L’aria di un mesto novembre ti addosserà tutti i brividi del suo cielo corrusco ed indifferente; eppure, in quella solitudine estrema può anche accadere di notare nimbi di fiori dalla cromia evanescente far bella mostra nella vetrina del negozio davanti al quale ti trovi, inconsapevole, e per la prima volta quella visione che, di solito, ti beneficia, non ti susciterà vibrazioni dell’anima.

Il tuo corpo sarà teso allo spasimo e in quegli istanti di panico invocherai mentalmente, come naufrago alla deriva, gli spazi confortevoli della tua dimora, e un volto di donna dal sorriso rassicurante, particolarmente caro a cui implorare di trarti da quel limbo dove sei stato precipitato senza colpa.
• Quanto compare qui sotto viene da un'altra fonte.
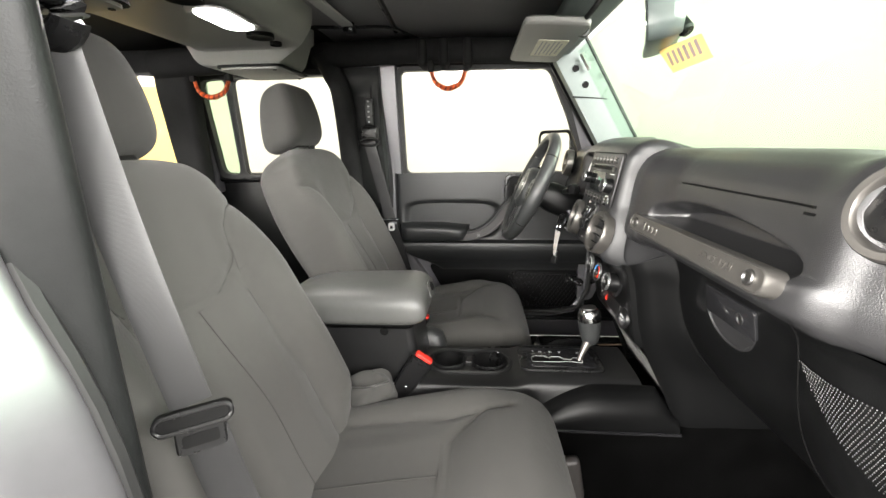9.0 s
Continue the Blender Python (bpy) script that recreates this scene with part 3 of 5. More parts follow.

Allora ti sentirai un Ulisse anelante Itaca, sicuro l’approdo.

Sono, quelli, momenti sospesi che annullano il presente, adagiandoti crudelmente in una giungla di idee in fermento fuori di ogni realtà. I passanti, come alberi di foresta pietrificata, non parteciperanno al tuo sgomento; eppure, in quello stato afisico potrebbe accadere di sentire aleggiare un vago senso di poesia a tentare di sorreggerti prima che la mente tracimi nel delirio. È, quella, una “roulette” sulla quale ti parrà di tallonare un numero impazzito e di sentire che la poesia, che ti fiorisce dentro una sovrana solitudine, tenterà di venirti in soccorso attraverso insondabili provenienze.
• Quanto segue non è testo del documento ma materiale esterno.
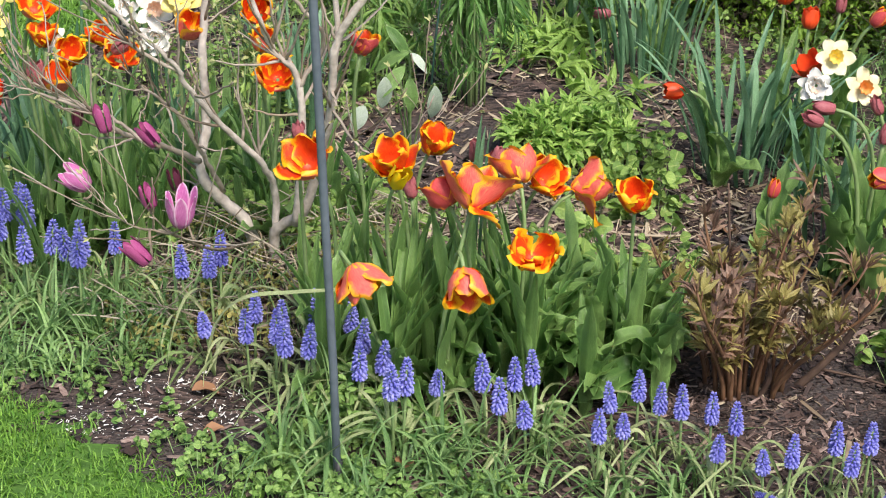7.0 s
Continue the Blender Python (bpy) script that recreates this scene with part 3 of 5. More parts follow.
# The tulips and buds at the right of the bed.
RIGHTS = "tulips beside the daffodils"
for i, (bx, by, head, axis, form, skin, size, label) in enumerate([
    (0.52, 3.60, (0.403, 3.55, 0.244), (-0.95, -0.2, 0.1), "goblet", "red", 0.055, "orange-red tulip bent over sideways"),
    (0.70, 3.92, (0.693, 3.88, 0.376), (0.0, 0, 1), "goblet", "red", 0.075, "tall plain orange tulip, closed"),
    (0.72, 3.76, (0.721, 3.72, 0.357), (0.05, 0, 1), "goblet", "red", 0.056, "plain orange tulip, closed"),
    (0.81, 3.9, (0.819, 3.85, 0.352), (0.1, 0, 1), "bud", "bud", 0.045, "thin dusky tulip bud by the hedge"),
    (0.84, 3.8, (0.885, 3.75, 0.35), (0.6, -0.2, 0.7), "goblet", "rose", 0.056, "rose tulip with a yellow-streaked tip"),
    (0.72, 3.62, (0.693, 3.55, 0.30), (-0.5, -0.2, 0.6), "loose", "red", 0.06, "red tulip with loose petals beside white daffodils"),
    (0.83, 3.02, (0.707, 2.93, 0.288), (-0.97, -0.2, 0.0), "goblet", "rose", 0.06, "rose tulip nodding sideways on a curved stem"),
    (0.79, 2.92, (0.785, 2.84, 0.338), (0.15, -0.1, 1), "goblet", "rose", 0.058, "upright rose-red tulip with an orange tip"),
    (0.74, 3.12, (0.625, 3.10, 0.366), (-0.95, 0, 0.15), "bud", "bud", 0.052, "nodding dusky red tulip bud"),
    (0.71, 3.08, (0.595, 3.05, 0.362), (-0.85, -0.2, 0.45), "bud", "bud", 0.05, "nodding dusky red tulip bud"),
    (0.73, 3.1, (0.736, 3.05, 0.33), (0.15, 0, 1), "bud", "bud", 0.044, "upright dusky red tulip bud"),
    (0.76, 3.26, (0.752, 3.2, 0.335), (-0.4, 0, 0.8), "bud", "bud", 0.044, "dusky red tulip bud among daffodils"),
    (0.56, 3.16, (0.545, 3.1, 0.2), (0.2, 0, 1), "bud", "rose", 0.044, "short reddish tulip bud low in its leaves"),
    (0.95, 2.42, (0.949, 2.35, 0.379), (0.15, 0, 1), "bud", "bud", 0.05, "dusky red tulip bud beside pale daffodils"),
]):
    tulip((bx, by), head, axis, form, skin, size, label, RIGHTS, 500 + i, 5, 0.25, leaf_width=0.06, ruffle=0.04, width=0.8, leaf_ruffle=0.42)

FARTHEST = "tulips by the far hedge"
for i, (bx, by, head, axis, form, skin, size, label) in enumerate([
    (0.47, 4.42, (0.321, 4.4, 0.166), (-0.95, -0.1, 0.1), "bud", "bud", 0.055, "dusky tulip bud arching over"),
    (0.36, 4.66, (0.328, 4.6, 0.168), (-0.5, -0.2, 0.8), "goblet", "rose", 0.05, "small red tulip by the hedge"),
    (0.34, 4.64, (0.283, 4.6, 0.166), (-0.9, 0, 0.2), "bud", "bud", 0.05, "dusky tulip bud lying over"),
    (0.27, 4.86, (0.215, 4.8, 0.188), (-0.7, -0.2, 0.5), "loose", "rose", 0.06, "red tulip with orange edges by the hedge"),
    (0.35, 5.84, (0.326, 5.8, 0.25), (0, 0, 1), "goblet", "red", 0.06, "distant plain orange tulip"),
    (-0.32, 4.2, (-0.327, 4.13, 0.375), (-0.3, -0.3, 0.8), "goblet", "red", 0.045, "small bright red tulip"),
    (0.52, 4.74, (0.43, 4.7, 0.207), (-0.9, 0, 0.3), "bud", "bud", 0.045, "withered brownish bud arching over"),
]):
    tulip((bx, by), head, axis, form, skin, size, label, FARTHEST, 560 + i, 4, 0.22, leaf_width=0.045, ruffle=0.03, width=0.9)


def daffodil_head(root, at, axis, size, petal, corona, seed, double=False, trumpet=0.35):
    r = np.random.default_rng(seed)
    axes = frame_of(axis, r.uniform(0, 6))
    for ring in range(2 if double else 1):
        for i in range(6):
            th = (66 - 20 * ring + r.uniform(-9, 9), 74 - 28 * ring + r.uniform(-14, 14), 84 - 36 * ring + r.uniform(-26, 22))
            a, b = cup_petal(axes, at, i * math.pi / 3 + ring * 0.5 + r.uniform(-0.1, 0.1), size * (0.52 - 0.12 * ring) * r.uniform(0.9, 1.08), size * r.uniform(0.33, 0.4), th, 0, 0.13, seed * 9 + i + 50 * ring, n=10, m=5, flat=1.2, tip=1.5)
            part("petal", Geo().grids(a).grids(b), M[petal], root)
    w = np.linspace(0, 2 * np.pi, 25)
    if double:
        for i in range(8):
            th = (r.uniform(30, 60), r.uniform(25, 65), r.uniform(40, 85))
            a, b = cup_petal(axes, at, r.uniform(0, 6.28), size * r.uniform(0.2, 0.3), size * 0.22, th, 0, 0.25, seed * 13 + i, n=7, m=5, flat=1.0, tip=2.6)
            part("inner_petal", Geo().grids(a).grids(b), M[corona if i % 2 else petal], root)
    else:
        v = np.array([0, 0.02, 0.25, 0.5, 0.75, 1.0])[:, None]
        rad = size * np.where(v == 0, 0.002, 0.1 + 0.1 * v ** 1.6) * (1 + 0.12 * v ** 3 * np.sin(w * 9)[None])
        hz = size * trumpet * v * (1 + 0.05 * np.sin(w * 7)[None])
        p = np.stack([rad * np.cos(w), rad * np.sin(w), hz], -1)
        q = np.stack([rad * 0.92 * np.cos(w), rad * 0.92 * np.sin(w), hz + 0.001], -1)
        part("corona", Geo().grids(p @ axes.T + at).grids(q @ axes.T + at), M[corona], root)
    part("neck", Geo().tube([at, np.asarray(at) - axes[:, 2] * 0.012], [0.0045, 0.003], 7), M["stem"], root)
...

La mente è nebulosa, eppure vi coglierai lampi di lucidità perversa mediante un frasario sommesso e rielaborato che ti giungerà come nenia di madre che canti. Intanto un brivido di luna, avvolgendoti, ti caverà gli occhi per un’oscurità non soltanto fisica a sottolineare riverberi d’angoscia.

Nel mesto declinare pomeridiano di quel novembre uggioso sarà naturale tentare di cogliere tra gli ignoti passanti un viso, un sorriso caro, ma ti troverai tra i flutti di un mare gonfio d’ira e berrai acqua e sale tra palazzi muti di una città che non conosci, ma ti appartiene e ti sfugge come sabbia dalle mani.
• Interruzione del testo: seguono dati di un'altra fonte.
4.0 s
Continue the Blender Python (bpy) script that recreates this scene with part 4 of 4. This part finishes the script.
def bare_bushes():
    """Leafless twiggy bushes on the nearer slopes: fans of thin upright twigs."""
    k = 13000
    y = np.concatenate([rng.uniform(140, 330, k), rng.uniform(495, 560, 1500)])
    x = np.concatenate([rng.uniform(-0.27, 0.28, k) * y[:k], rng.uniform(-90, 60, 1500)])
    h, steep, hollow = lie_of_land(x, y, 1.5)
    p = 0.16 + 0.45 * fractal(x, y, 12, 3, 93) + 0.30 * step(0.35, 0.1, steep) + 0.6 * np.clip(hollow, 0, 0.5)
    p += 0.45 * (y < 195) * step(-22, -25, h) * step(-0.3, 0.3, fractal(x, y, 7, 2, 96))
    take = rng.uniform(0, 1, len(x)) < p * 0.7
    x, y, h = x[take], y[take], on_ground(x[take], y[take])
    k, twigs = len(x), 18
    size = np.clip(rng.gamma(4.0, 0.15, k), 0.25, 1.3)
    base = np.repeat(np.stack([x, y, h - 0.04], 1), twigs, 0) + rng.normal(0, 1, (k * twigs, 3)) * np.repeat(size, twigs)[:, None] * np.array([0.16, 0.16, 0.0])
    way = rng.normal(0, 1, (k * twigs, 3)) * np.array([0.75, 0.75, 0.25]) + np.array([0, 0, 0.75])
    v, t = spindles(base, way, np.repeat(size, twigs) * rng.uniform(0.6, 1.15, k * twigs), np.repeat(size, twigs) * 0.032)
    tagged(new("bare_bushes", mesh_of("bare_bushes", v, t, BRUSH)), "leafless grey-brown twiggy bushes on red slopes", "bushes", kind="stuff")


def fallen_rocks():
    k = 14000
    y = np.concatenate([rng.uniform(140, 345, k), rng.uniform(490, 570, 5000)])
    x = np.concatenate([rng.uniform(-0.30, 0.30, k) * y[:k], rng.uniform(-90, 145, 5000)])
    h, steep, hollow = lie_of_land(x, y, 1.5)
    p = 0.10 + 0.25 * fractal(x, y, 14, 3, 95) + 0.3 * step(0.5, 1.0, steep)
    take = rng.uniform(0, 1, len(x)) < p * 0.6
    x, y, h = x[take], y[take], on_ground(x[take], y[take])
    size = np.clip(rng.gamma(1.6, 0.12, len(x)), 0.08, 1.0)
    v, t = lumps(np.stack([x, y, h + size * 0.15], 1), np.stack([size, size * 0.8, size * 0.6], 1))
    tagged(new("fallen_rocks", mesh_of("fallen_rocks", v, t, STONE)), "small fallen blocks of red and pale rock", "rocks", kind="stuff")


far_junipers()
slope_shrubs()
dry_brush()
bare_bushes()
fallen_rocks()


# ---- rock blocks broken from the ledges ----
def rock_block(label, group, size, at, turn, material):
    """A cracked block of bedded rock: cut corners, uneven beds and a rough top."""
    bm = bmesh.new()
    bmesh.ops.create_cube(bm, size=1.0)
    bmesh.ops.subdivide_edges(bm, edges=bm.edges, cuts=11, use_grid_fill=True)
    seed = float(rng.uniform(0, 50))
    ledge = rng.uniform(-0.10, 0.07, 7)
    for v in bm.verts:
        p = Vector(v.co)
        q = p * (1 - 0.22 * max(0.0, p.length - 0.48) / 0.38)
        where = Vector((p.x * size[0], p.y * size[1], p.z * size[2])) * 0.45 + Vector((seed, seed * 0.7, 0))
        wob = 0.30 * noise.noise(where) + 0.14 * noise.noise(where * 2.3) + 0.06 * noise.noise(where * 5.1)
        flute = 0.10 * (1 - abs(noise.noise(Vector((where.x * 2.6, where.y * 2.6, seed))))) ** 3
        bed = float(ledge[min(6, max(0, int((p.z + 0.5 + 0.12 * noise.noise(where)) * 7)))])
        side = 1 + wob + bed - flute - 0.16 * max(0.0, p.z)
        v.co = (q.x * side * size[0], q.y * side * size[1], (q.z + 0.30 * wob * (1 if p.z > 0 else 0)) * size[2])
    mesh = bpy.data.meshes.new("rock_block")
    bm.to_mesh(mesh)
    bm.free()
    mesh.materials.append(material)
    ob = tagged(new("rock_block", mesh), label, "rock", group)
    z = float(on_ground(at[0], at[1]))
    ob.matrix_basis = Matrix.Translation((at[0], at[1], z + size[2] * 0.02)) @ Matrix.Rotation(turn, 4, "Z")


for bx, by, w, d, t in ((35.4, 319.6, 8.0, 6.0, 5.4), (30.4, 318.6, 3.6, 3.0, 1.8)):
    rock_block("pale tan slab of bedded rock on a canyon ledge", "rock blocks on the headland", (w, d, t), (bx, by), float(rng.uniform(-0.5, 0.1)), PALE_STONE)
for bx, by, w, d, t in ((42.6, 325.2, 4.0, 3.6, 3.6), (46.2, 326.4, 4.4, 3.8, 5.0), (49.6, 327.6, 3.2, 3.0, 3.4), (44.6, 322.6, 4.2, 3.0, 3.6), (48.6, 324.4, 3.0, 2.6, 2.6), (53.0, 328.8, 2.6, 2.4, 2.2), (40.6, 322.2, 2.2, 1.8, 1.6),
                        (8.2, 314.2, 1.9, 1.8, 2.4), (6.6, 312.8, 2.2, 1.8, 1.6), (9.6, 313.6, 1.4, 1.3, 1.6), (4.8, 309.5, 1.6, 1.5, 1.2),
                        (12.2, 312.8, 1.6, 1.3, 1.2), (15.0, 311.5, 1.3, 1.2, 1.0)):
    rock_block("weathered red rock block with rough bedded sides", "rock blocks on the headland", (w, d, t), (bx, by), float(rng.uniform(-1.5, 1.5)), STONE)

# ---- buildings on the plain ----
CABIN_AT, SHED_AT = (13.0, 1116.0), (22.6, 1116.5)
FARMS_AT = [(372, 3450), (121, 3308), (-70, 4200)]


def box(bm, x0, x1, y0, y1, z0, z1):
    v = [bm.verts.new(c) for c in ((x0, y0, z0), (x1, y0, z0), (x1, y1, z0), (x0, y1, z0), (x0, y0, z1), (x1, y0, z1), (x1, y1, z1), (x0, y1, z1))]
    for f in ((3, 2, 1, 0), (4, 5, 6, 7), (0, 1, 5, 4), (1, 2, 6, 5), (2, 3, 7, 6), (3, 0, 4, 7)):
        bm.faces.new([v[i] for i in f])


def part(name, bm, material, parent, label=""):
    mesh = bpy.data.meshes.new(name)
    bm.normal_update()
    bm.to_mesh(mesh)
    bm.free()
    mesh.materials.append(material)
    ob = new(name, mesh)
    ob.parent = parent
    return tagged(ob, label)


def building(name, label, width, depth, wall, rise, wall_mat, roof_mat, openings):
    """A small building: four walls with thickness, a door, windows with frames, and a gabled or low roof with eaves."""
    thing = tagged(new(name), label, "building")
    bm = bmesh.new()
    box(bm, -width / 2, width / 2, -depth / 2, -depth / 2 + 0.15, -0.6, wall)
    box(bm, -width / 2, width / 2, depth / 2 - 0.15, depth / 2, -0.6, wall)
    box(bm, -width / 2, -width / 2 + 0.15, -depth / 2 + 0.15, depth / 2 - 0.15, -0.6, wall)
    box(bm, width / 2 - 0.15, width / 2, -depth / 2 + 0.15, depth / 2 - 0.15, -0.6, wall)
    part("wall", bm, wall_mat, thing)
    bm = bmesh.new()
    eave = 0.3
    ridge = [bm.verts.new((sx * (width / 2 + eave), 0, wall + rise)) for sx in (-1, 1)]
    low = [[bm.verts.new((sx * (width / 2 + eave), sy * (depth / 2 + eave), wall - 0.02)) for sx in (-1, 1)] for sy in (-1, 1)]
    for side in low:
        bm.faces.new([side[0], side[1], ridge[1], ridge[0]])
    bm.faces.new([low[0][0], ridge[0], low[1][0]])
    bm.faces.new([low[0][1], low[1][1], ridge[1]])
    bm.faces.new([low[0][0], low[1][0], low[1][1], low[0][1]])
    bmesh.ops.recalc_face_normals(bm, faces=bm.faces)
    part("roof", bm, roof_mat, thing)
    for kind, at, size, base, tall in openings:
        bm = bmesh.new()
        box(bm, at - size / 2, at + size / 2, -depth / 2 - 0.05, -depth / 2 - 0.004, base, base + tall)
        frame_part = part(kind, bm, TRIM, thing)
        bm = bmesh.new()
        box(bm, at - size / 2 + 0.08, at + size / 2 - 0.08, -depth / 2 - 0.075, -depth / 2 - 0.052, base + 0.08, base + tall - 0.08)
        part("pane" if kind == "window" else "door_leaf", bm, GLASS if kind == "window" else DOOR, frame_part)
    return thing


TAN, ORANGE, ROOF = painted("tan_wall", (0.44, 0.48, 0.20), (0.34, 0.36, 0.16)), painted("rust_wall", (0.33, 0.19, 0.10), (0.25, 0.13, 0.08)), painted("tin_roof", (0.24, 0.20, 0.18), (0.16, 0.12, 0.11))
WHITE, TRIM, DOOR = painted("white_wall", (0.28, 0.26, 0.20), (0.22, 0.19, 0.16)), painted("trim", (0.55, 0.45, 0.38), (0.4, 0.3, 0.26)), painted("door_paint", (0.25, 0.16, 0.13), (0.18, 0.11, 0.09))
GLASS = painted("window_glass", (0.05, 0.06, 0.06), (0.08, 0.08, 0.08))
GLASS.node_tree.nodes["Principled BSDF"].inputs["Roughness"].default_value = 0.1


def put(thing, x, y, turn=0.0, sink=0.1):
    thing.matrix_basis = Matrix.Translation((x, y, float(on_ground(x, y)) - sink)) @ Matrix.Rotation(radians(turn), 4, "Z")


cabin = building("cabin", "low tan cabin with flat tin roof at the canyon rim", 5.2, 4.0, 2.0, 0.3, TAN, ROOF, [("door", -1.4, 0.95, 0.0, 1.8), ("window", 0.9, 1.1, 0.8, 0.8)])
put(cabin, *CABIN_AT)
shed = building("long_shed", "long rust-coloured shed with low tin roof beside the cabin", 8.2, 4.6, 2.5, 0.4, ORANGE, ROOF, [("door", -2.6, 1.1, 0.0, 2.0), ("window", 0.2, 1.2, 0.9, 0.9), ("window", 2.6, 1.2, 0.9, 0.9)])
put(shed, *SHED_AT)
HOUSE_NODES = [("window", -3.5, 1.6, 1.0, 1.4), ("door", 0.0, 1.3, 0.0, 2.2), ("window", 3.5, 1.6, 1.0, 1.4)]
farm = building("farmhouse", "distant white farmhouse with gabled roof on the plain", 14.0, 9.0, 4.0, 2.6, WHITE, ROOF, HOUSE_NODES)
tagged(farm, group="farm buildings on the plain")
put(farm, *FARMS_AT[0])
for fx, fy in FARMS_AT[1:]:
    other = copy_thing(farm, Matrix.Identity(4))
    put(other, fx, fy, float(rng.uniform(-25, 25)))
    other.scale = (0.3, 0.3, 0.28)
La cognizione del tempo sarà svanita, e non percepirai più il suo stillare inesorabile dentro la voragine in cui sei caduto. Allora ti sentirai colto da una disperazione muta ed invocherai con occhi famelici e senza voce quel viso muliebre dal sorriso rassicurante. D’improvviso, però, come destato da un flash fotografico in viso, sorgerai da quel limbo in cui eri precipitato.

Ti sei destato. Il tuo ansimare avrà una ragione fisica. E nella luce declinante di quell’uggioso pomeriggio, tornerai come d’incanto alle tue dimensioni fisiche, alle apparenze, ai valori quotidiani marchiati dalla tua storia personale. Percepirai il palpito della città e ritroverai i tuoi ritmi e quell’anima che s’era persa nel sogno malefico.

Il breve letargo pomeridiano ti abbandonerà per restituirti a te stesso. Si è trattato certamente di uno sfogo dell’anima che, planando senza meta per vie non tracciate nella tua mappa mentale, si è espressa con il treno onirico che alberga in noi e che, per particolari fini insondabili, ha scelto quella fermata per indicarti, a monito, gli squilibri, le ansie represse e quanto d’inconfessato t’agiti.

Mario Tornello

Da “Spiragli”, anno XXIII, n.1, 2011, pagg. 40-41.